Figure 1.20 – Dataset information page

Figure 1.20 – Dataset information page

This page shows details of the dataset that is part of the project that is active at that time. This page is one of the key components of the DataRobot capability. The page shows summary information as well as any data quality issues that DataRobot has detected. Below that, it shows summaries of data features as well as a feature's importance relative to the target feature. We will cover these capabilities in more detail in subsequent chapters.

Let's now click on the Data menu at the top left of the page. This page (Figure 1.20) shows a detailed analysis of the dataset for your currently active project:

Figure 1.21 – Project data page

Figure 1.21 – Project data page

This page shows the results of the analysis of your datasets, provides any warnings, relative importance of the features, and the feature lists for use in your project. We will review the functionality of this page in great detail in later chapters.

Let's now click on the Models menu item at the top. This shows the model leaderboard for the active project (Figure 1.21):

Figure 1.22 – Model leaderboard

Figure 1.22 – Model leaderboard

This is another critical page where you will spend a lot of your time during the modeling process.
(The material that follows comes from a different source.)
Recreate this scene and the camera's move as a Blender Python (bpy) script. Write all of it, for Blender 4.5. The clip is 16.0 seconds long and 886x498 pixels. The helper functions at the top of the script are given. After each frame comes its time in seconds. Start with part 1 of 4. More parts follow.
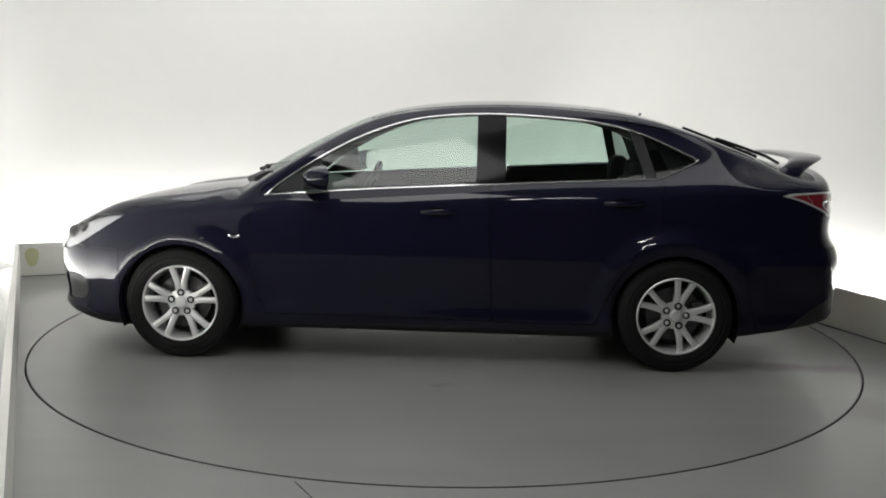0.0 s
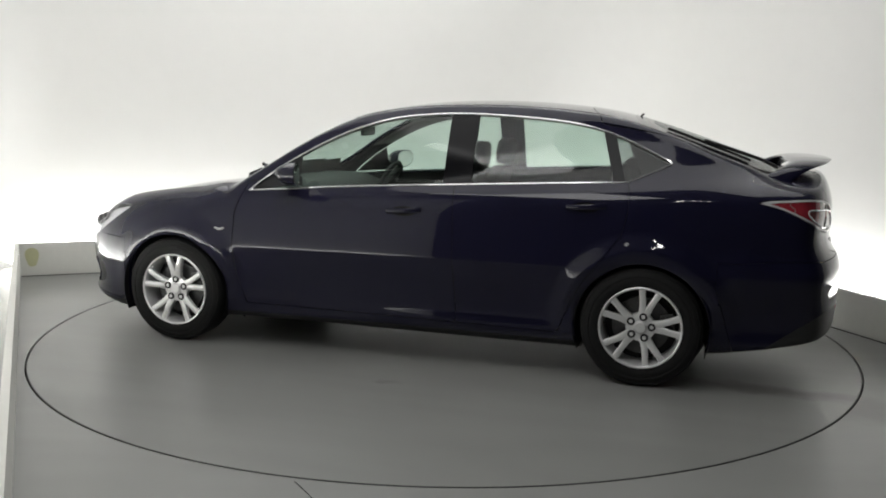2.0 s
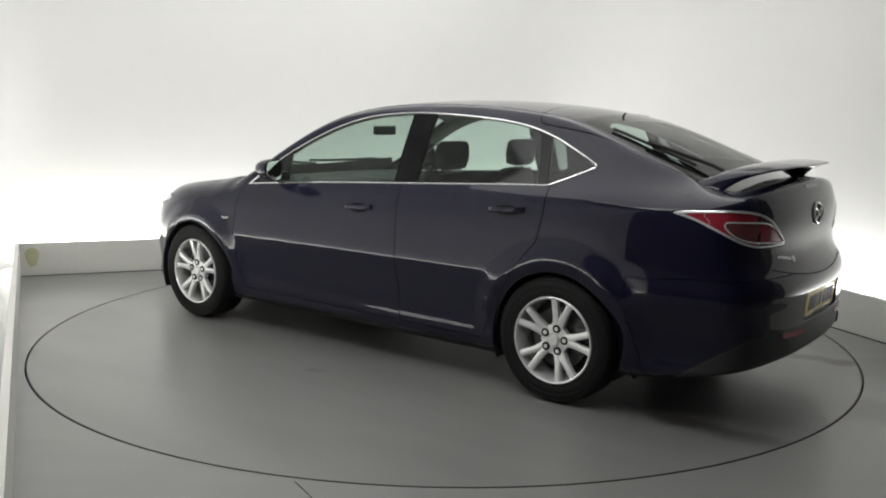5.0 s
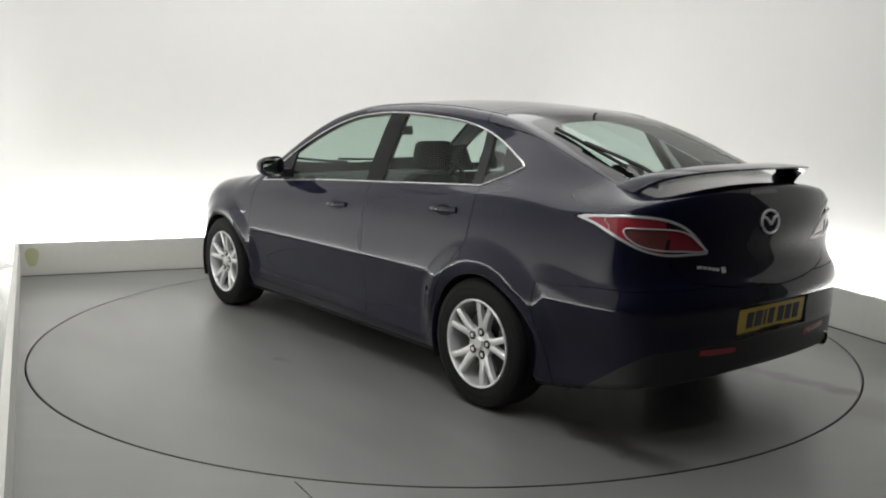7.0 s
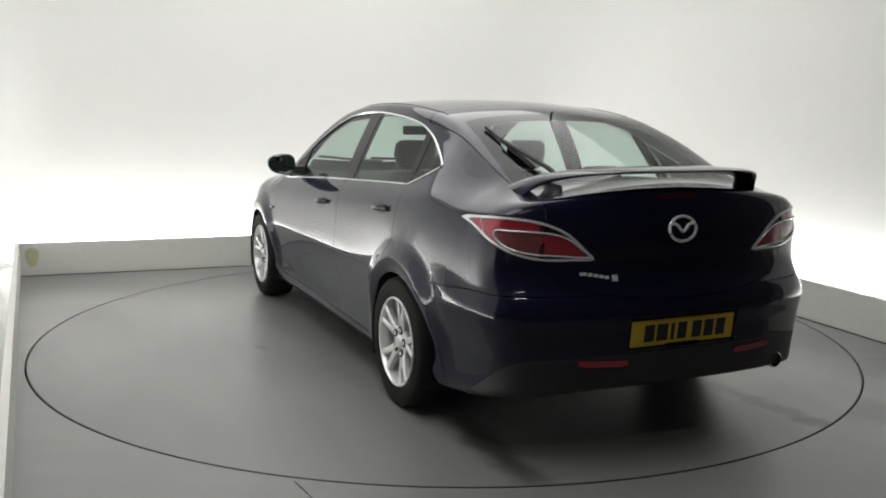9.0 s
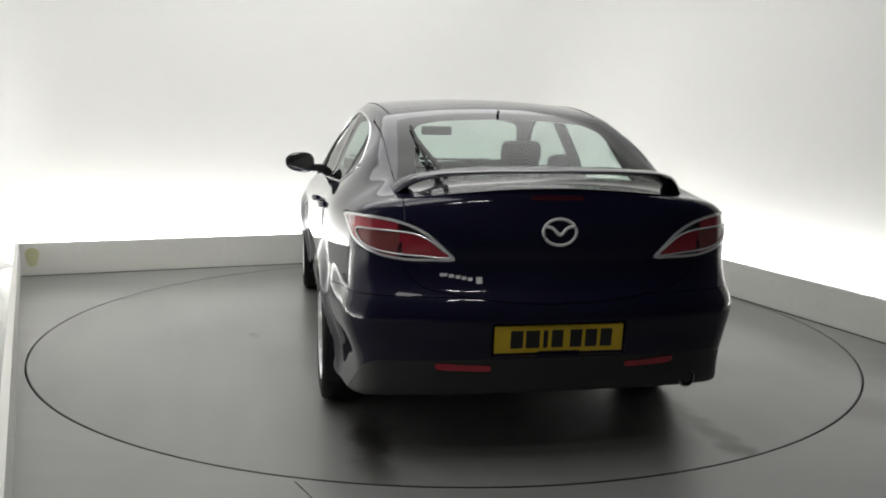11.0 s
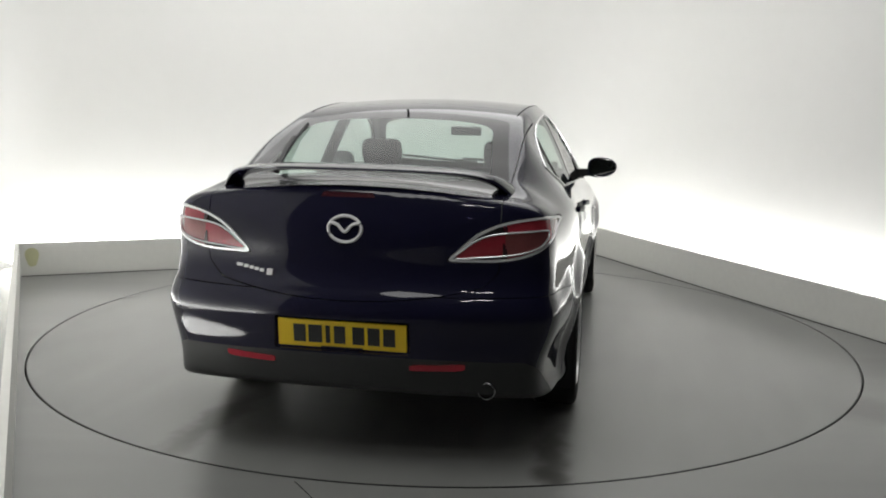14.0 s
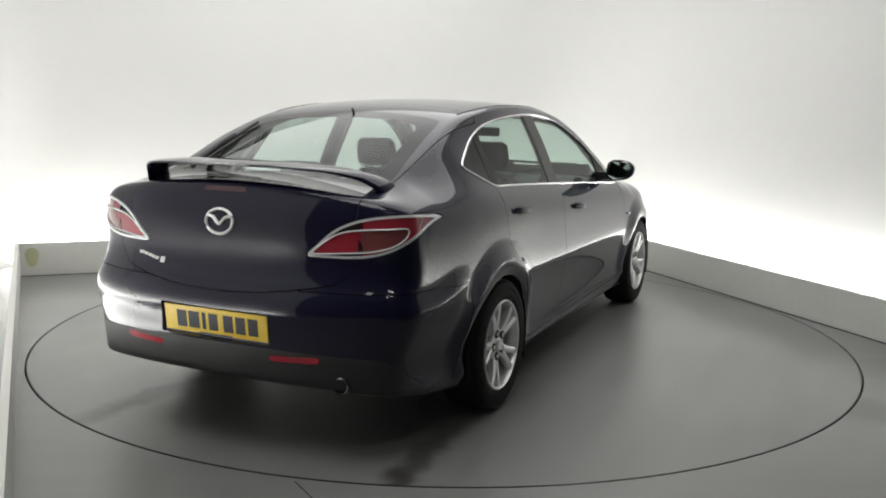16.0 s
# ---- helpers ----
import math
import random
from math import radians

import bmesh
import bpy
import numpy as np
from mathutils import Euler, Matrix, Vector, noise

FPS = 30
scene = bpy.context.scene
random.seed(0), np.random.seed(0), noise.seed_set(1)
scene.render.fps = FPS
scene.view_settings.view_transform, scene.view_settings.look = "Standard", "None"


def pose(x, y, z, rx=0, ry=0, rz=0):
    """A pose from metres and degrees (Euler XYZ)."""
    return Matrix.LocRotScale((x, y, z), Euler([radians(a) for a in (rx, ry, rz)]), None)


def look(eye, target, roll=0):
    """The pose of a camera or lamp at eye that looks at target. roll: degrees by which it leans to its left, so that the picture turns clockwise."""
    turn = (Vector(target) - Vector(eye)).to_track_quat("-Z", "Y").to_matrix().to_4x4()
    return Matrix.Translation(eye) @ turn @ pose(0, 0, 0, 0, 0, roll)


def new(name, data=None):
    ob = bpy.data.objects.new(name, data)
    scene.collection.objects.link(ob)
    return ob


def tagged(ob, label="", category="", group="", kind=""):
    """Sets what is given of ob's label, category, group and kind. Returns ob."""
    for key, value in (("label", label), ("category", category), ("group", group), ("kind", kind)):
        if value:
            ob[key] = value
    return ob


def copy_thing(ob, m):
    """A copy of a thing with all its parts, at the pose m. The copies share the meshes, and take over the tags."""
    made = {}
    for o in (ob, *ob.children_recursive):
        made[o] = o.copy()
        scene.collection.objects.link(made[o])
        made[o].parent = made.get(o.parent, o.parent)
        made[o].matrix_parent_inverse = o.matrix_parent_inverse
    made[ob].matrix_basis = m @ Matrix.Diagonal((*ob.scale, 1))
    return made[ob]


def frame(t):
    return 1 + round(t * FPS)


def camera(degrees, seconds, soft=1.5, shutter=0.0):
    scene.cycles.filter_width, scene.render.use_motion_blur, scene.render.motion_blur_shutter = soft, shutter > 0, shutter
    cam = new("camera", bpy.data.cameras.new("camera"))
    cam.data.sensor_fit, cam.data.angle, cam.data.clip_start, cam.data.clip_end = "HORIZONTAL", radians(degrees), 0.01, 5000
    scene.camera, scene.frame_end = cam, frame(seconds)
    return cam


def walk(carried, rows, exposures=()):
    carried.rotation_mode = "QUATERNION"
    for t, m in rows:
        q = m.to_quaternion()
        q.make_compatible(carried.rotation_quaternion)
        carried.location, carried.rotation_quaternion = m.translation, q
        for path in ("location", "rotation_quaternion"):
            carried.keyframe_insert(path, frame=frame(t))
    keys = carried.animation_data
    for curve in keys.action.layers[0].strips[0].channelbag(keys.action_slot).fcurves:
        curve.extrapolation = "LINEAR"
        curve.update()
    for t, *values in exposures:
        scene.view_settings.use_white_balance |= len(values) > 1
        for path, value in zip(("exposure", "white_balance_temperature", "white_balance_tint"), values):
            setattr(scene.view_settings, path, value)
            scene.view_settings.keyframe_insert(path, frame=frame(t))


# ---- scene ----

Here you can see the top-performing models that DataRobot has built and their performance metrics for validation, cross-validation, and holdout samples. You can drill down into the details of any selected model. It is important to note that DataRobot mostly works with supervised learning problems; currently, it does not have support for unsupervised learning (except for some anomaly detection) or reinforcement learning. Also, support for NLP and image processing problems is limited. Similarly, there are situations where either due to data limitations or extreme scales, you will find that the automation adds a level of overhead that makes it impractical to use DataRobot. If your project requires advanced capabilities in these areas, you will need to work in Python or R directly. More on this in subsequent chapters.

Let's now move to the next menu item, MLOps. When you click on MLOps, you will see the screen shown in Figure 1.22:

Figure 1.23 – MLOps page

Figure 1.23 – MLOps page

The MLOps page shows you your active deployments and their health. You can set up alerts relating to data drift or model accuracy as needed for your use cases.

The next menu item is Model Registry. Now, Model registry is the mechanism by which you can bring externally developed models into DataRobot. This capability is an add-on that your organization may or may not have purchased. This aspect is an advanced topic that is beyond the scope of this book.

Let's click on the next menu item, Applications. You will now see what's shown in Figure 1.23:

Figure 1.24 – Applications page

Figure 1.24 – Applications page

Applications is a relatively new functionality in DataRobot that is meant to allow business users to easily access model results without needing to get DataRobot user licenses.

This concludes our quick tour of what DataRobot is and what it looks like. We will revisit many of these components in great detail and see examples of how these are used to take a data science project from start to finish.